_Provided data:_
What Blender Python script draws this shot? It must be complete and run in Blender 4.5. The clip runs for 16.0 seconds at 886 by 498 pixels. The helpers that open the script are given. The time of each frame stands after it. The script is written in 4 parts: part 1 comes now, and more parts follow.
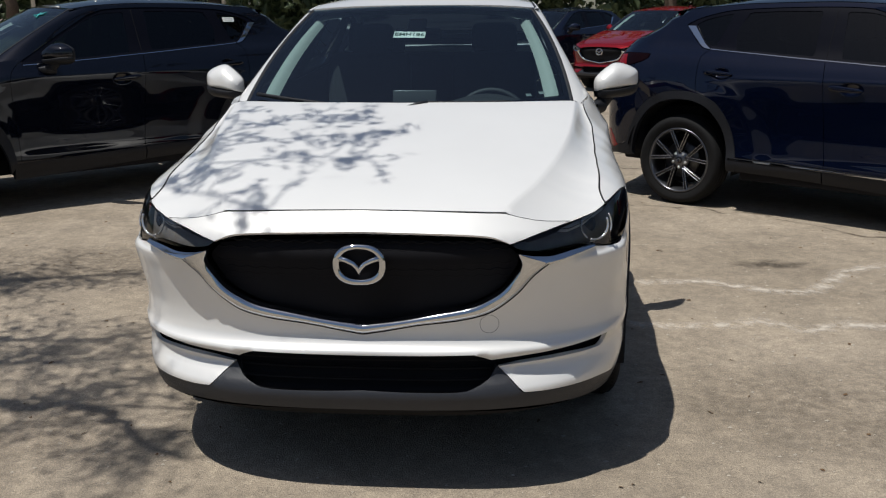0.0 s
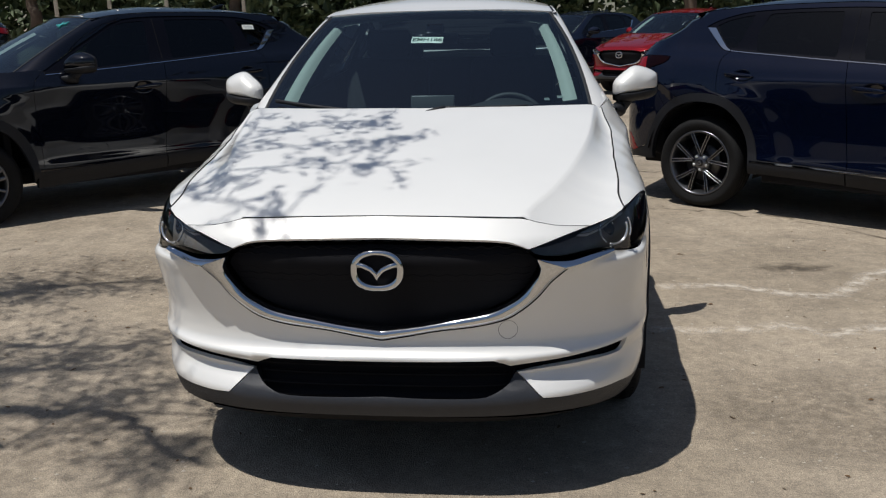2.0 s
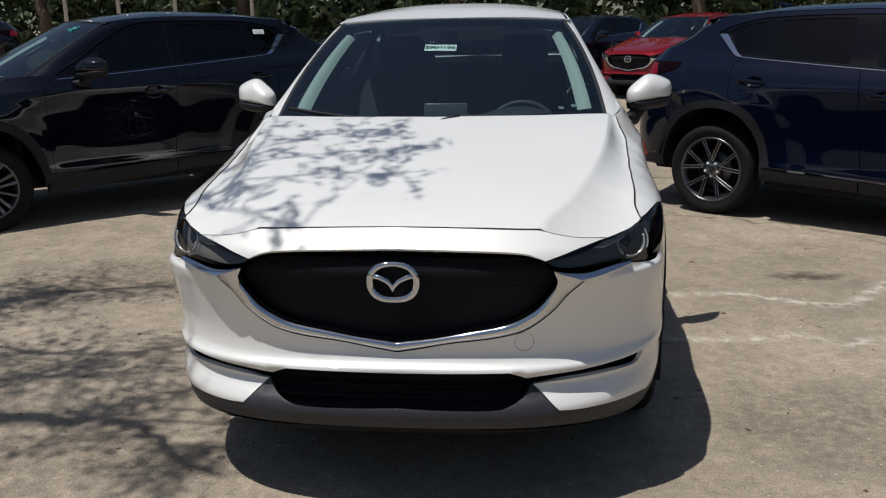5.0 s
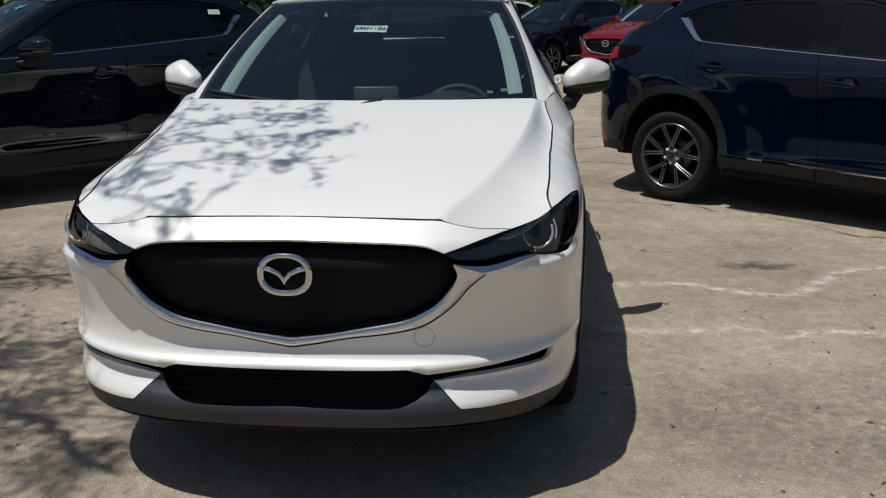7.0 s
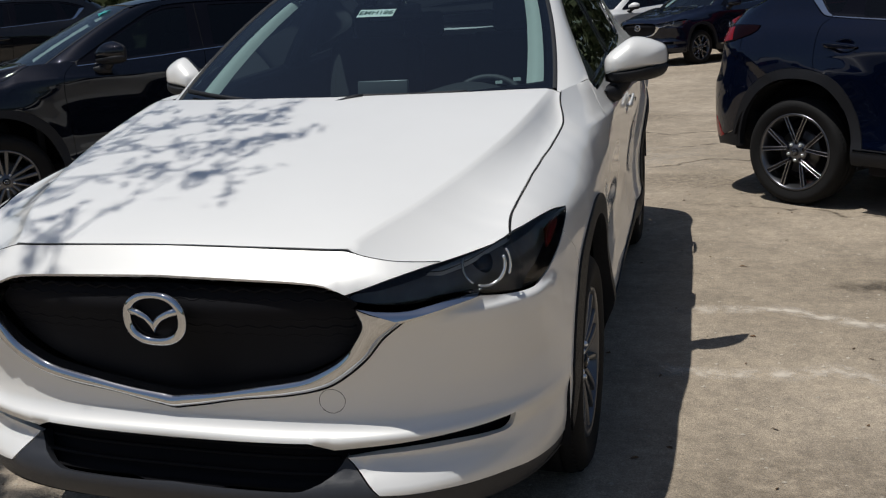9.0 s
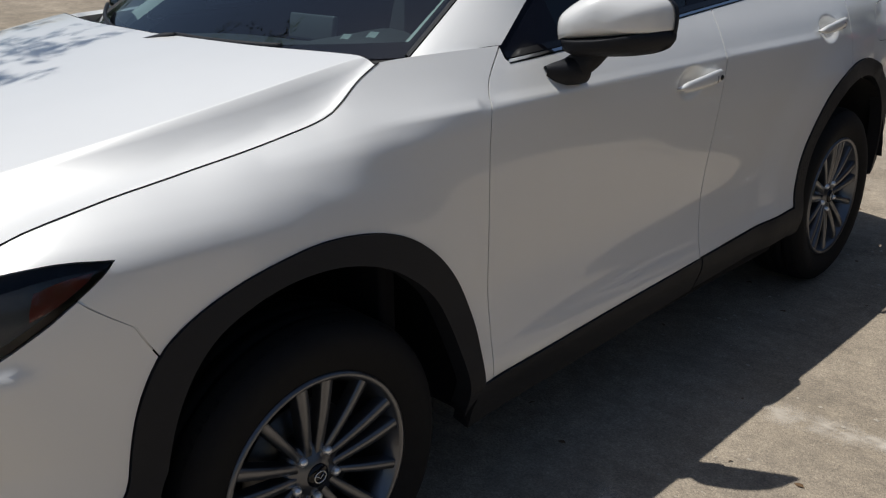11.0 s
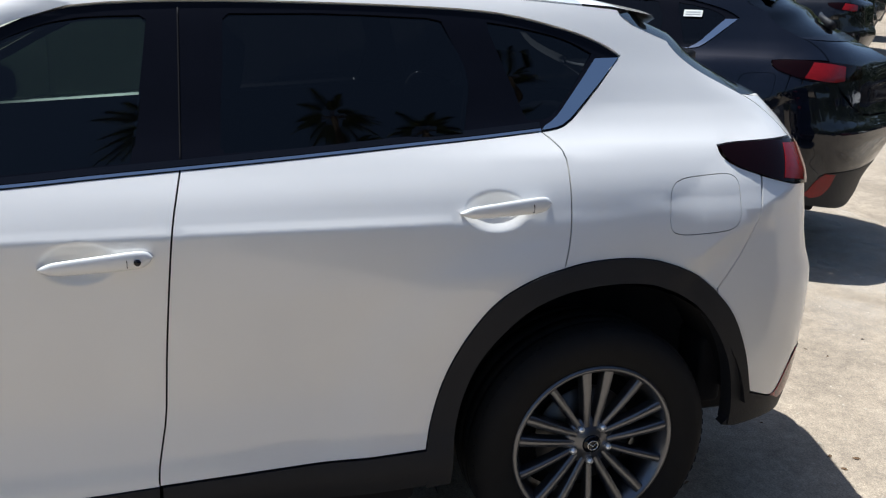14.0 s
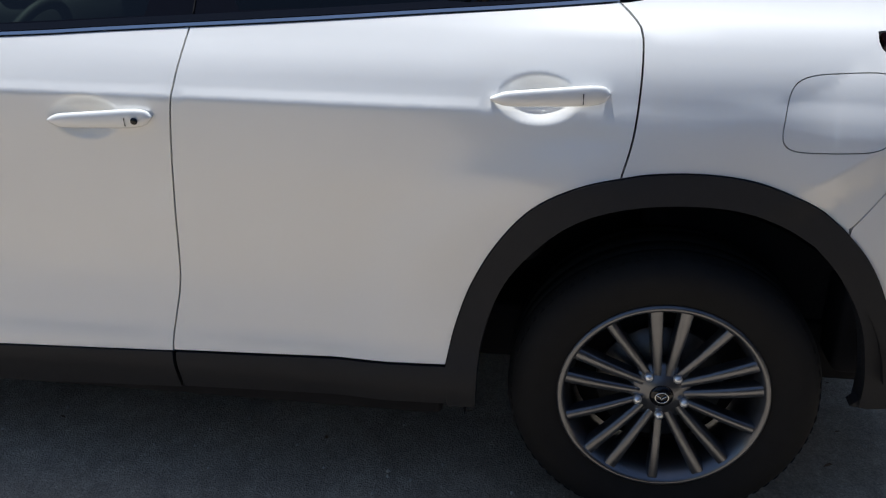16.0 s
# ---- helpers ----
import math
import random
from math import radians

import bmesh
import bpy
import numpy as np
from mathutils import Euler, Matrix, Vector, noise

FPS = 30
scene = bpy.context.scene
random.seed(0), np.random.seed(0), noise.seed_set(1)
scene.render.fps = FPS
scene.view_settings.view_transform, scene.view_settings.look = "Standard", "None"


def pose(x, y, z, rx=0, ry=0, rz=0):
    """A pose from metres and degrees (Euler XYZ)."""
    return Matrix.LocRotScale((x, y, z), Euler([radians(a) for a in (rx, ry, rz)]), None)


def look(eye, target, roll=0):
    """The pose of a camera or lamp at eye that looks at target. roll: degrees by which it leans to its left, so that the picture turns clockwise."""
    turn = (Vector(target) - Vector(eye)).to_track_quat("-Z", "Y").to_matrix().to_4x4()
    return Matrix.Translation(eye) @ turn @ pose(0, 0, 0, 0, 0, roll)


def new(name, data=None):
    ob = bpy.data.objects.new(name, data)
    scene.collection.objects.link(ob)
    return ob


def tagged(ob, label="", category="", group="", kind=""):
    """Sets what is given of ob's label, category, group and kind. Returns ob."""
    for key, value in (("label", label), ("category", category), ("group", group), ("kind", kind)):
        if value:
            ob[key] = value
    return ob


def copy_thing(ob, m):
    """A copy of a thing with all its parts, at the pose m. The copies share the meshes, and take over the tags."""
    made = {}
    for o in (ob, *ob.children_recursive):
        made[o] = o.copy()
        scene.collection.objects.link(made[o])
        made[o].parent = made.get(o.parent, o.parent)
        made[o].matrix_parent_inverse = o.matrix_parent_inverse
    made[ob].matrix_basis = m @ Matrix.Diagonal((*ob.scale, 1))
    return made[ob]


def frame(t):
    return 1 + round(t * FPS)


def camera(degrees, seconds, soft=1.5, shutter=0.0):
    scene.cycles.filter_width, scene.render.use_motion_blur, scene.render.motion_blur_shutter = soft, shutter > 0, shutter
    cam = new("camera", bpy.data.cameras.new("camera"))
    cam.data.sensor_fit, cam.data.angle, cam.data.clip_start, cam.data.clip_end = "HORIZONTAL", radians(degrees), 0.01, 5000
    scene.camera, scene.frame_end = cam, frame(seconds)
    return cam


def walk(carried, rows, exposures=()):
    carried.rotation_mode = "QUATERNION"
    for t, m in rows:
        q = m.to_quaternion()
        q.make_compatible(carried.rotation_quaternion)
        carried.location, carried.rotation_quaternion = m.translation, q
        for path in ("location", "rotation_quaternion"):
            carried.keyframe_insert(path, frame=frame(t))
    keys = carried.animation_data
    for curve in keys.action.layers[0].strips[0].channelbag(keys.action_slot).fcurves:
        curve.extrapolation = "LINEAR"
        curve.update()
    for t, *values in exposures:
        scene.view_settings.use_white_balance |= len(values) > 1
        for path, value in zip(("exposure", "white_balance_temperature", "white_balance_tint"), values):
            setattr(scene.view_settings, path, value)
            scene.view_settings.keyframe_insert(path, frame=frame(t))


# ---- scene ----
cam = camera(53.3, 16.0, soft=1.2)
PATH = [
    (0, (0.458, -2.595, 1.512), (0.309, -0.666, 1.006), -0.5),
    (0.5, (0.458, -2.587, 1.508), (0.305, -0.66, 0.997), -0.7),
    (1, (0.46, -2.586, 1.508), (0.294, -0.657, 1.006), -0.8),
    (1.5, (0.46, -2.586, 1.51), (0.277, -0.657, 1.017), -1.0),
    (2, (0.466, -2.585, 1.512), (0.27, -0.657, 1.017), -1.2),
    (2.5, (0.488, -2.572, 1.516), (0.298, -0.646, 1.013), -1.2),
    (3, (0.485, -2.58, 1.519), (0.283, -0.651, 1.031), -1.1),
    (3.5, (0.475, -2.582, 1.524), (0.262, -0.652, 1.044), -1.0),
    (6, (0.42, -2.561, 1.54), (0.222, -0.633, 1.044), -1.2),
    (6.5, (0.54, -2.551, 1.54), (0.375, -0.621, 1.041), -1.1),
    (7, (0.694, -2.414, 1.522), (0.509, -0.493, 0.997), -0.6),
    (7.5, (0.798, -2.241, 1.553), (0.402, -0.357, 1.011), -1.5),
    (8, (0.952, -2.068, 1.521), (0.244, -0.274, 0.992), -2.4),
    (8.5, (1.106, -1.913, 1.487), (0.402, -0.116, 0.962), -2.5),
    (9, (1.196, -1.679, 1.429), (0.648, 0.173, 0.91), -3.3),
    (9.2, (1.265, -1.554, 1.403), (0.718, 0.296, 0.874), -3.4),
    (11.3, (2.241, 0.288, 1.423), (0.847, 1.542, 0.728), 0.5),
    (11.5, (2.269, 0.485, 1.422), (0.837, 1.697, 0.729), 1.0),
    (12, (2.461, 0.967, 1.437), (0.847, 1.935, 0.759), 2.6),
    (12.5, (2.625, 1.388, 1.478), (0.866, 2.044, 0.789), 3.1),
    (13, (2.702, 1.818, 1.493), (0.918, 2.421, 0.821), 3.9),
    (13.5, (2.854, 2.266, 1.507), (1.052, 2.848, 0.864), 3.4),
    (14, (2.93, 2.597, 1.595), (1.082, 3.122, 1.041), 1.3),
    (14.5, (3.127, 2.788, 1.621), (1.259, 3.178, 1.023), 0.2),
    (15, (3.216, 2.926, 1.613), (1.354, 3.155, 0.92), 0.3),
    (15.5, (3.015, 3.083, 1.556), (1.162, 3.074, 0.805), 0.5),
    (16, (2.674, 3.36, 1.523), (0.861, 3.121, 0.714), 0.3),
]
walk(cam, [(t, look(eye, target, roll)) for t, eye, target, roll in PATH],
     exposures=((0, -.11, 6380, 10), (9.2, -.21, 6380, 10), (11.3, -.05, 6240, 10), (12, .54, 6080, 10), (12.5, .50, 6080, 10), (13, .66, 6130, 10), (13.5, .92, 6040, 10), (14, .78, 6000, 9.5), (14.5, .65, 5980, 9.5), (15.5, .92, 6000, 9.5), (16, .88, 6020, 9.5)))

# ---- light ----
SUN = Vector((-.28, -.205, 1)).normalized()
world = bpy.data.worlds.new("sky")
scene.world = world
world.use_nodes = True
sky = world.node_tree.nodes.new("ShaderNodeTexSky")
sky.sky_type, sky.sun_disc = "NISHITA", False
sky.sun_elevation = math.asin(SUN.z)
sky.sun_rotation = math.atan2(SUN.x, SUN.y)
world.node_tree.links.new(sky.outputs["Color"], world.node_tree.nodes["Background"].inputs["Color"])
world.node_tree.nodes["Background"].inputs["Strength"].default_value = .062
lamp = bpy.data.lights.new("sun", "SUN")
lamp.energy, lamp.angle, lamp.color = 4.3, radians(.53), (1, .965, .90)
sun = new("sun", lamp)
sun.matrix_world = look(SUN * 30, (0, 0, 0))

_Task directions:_
Make an exact copy of the whole listing, but don't bring over any pictures.

_Exercise answer:_
What Blender Python script draws this shot? It must be complete and run in Blender 4.5. The clip runs for 16.0 seconds at 886 by 498 pixels. The helpers that open the script are given. The time of each frame stands after it. The script is written in 4 parts: part 1 comes now, and more parts follow.
0.0 s
2.0 s
5.0 s
7.0 s
9.0 s
11.0 s
14.0 s
16.0 s
# ---- helpers ----
import math
import random
from math import radians

import bmesh
import bpy
import numpy as np
from mathutils import Euler, Matrix, Vector, noise

FPS = 30
scene = bpy.context.scene
random.seed(0), np.random.seed(0), noise.seed_set(1)
scene.render.fps = FPS
scene.view_settings.view_transform, scene.view_settings.look = "Standard", "None"


def pose(x, y, z, rx=0, ry=0, rz=0):
    """A pose from metres and degrees (Euler XYZ)."""
    return Matrix.LocRotScale((x, y, z), Euler([radians(a) for a in (rx, ry, rz)]), None)


def look(eye, target, roll=0):
    """The pose of a camera or lamp at eye that looks at target. roll: degrees by which it leans to its left, so that the picture turns clockwise."""
    turn = (Vector(target) - Vector(eye)).to_track_quat("-Z", "Y").to_matrix().to_4x4()
    return Matrix.Translation(eye) @ turn @ pose(0, 0, 0, 0, 0, roll)


def new(name, data=None):
    ob = bpy.data.objects.new(name, data)
    scene.collection.objects.link(ob)
    return ob


def tagged(ob, label="", category="", group="", kind=""):
    """Sets what is given of ob's label, category, group and kind. Returns ob."""
    for key, value in (("label", label), ("category", category), ("group", group), ("kind", kind)):
        if value:
            ob[key] = value
    return ob


def copy_thing(ob, m):
    """A copy of a thing with all its parts, at the pose m. The copies share the meshes, and take over the tags."""
    made = {}
    for o in (ob, *ob.children_recursive):
        made[o] = o.copy()
        scene.collection.objects.link(made[o])
        made[o].parent = made.get(o.parent, o.parent)
        made[o].matrix_parent_inverse = o.matrix_parent_inverse
    made[ob].matrix_basis = m @ Matrix.Diagonal((*ob.scale, 1))
    return made[ob]


def frame(t):
    return 1 + round(t * FPS)


def camera(degrees, seconds, soft=1.5, shutter=0.0):
    scene.cycles.filter_width, scene.render.use_motion_blur, scene.render.motion_blur_shutter = soft, shutter > 0, shutter
    cam = new("camera", bpy.data.cameras.new("camera"))
    cam.data.sensor_fit, cam.data.angle, cam.data.clip_start, cam.data.clip_end = "HORIZONTAL", radians(degrees), 0.01, 5000
    scene.camera, scene.frame_end = cam, frame(seconds)
    return cam


def walk(carried, rows, exposures=()):
    carried.rotation_mode = "QUATERNION"
    for t, m in rows:
        q = m.to_quaternion()
        q.make_compatible(carried.rotation_quaternion)
        carried.location, carried.rotation_quaternion = m.translation, q
        for path in ("location", "rotation_quaternion"):
            carried.keyframe_insert(path, frame=frame(t))
    keys = carried.animation_data
    for curve in keys.action.layers[0].strips[0].channelbag(keys.action_slot).fcurves:
        curve.extrapolation = "LINEAR"
        curve.update()
    for t, *values in exposures:
        scene.view_settings.use_white_balance |= len(values) > 1
        for path, value in zip(("exposure", "white_balance_temperature", "white_balance_tint"), values):
            setattr(scene.view_settings, path, value)
            scene.view_settings.keyframe_insert(path, frame=frame(t))


# ---- scene ----
cam = camera(53.3, 16.0, soft=1.2)
PATH = [
    (0, (0.458, -2.595, 1.512), (0.309, -0.666, 1.006), -0.5),
    (0.5, (0.458, -2.587, 1.508), (0.305, -0.66, 0.997), -0.7),
    (1, (0.46, -2.586, 1.508), (0.294, -0.657, 1.006), -0.8),
    (1.5, (0.46, -2.586, 1.51), (0.277, -0.657, 1.017), -1.0),
    (2, (0.466, -2.585, 1.512), (0.27, -0.657, 1.017), -1.2),
    (2.5, (0.488, -2.572, 1.516), (0.298, -0.646, 1.013), -1.2),
    (3, (0.485, -2.58, 1.519), (0.283, -0.651, 1.031), -1.1),
    (3.5, (0.475, -2.582, 1.524), (0.262, -0.652, 1.044), -1.0),
    (6, (0.42, -2.561, 1.54), (0.222, -0.633, 1.044), -1.2),
    (6.5, (0.54, -2.551, 1.54), (0.375, -0.621, 1.041), -1.1),
    (7, (0.694, -2.414, 1.522), (0.509, -0.493, 0.997), -0.6),
    (7.5, (0.798, -2.241, 1.553), (0.402, -0.357, 1.011), -1.5),
    (8, (0.952, -2.068, 1.521), (0.244, -0.274, 0.992), -2.4),
    (8.5, (1.106, -1.913, 1.487), (0.402, -0.116, 0.962), -2.5),
    (9, (1.196, -1.679, 1.429), (0.648, 0.173, 0.91), -3.3),
    (9.2, (1.265, -1.554, 1.403), (0.718, 0.296, 0.874), -3.4),
    (11.3, (2.241, 0.288, 1.423), (0.847, 1.542, 0.728), 0.5),
    (11.5, (2.269, 0.485, 1.422), (0.837, 1.697, 0.729), 1.0),
    (12, (2.461, 0.967, 1.437), (0.847, 1.935, 0.759), 2.6),
    (12.5, (2.625, 1.388, 1.478), (0.866, 2.044, 0.789), 3.1),
    (13, (2.702, 1.818, 1.493), (0.918, 2.421, 0.821), 3.9),
    (13.5, (2.854, 2.266, 1.507), (1.052, 2.848, 0.864), 3.4),
    (14, (2.93, 2.597, 1.595), (1.082, 3.122, 1.041), 1.3),
    (14.5, (3.127, 2.788, 1.621), (1.259, 3.178, 1.023), 0.2),
    (15, (3.216, 2.926, 1.613), (1.354, 3.155, 0.92), 0.3),
    (15.5, (3.015, 3.083, 1.556), (1.162, 3.074, 0.805), 0.5),
    (16, (2.674, 3.36, 1.523), (0.861, 3.121, 0.714), 0.3),
]
walk(cam, [(t, look(eye, target, roll)) for t, eye, target, roll in PATH],
     exposures=((0, -.11, 6380, 10), (9.2, -.21, 6380, 10), (11.3, -.05, 6240, 10), (12, .54, 6080, 10), (12.5, .50, 6080, 10), (13, .66, 6130, 10), (13.5, .92, 6040, 10), (14, .78, 6000, 9.5), (14.5, .65, 5980, 9.5), (15.5, .92, 6000, 9.5), (16, .88, 6020, 9.5)))

# ---- light ----
SUN = Vector((-.28, -.205, 1)).normalized()
world = bpy.data.worlds.new("sky")
scene.world = world
world.use_nodes = True
sky = world.node_tree.nodes.new("ShaderNodeTexSky")
sky.sky_type, sky.sun_disc = "NISHITA", False
sky.sun_elevation = math.asin(SUN.z)
sky.sun_rotation = math.atan2(SUN.x, SUN.y)
world.node_tree.links.new(sky.outputs["Color"], world.node_tree.nodes["Background"].inputs["Color"])
world.node_tree.nodes["Background"].inputs["Strength"].default_value = .062
lamp = bpy.data.lights.new("sun", "SUN")
lamp.energy, lamp.angle, lamp.color = 4.3, radians(.53), (1, .965, .90)
sun = new("sun", lamp)
sun.matrix_world = look(SUN * 30, (0, 0, 0))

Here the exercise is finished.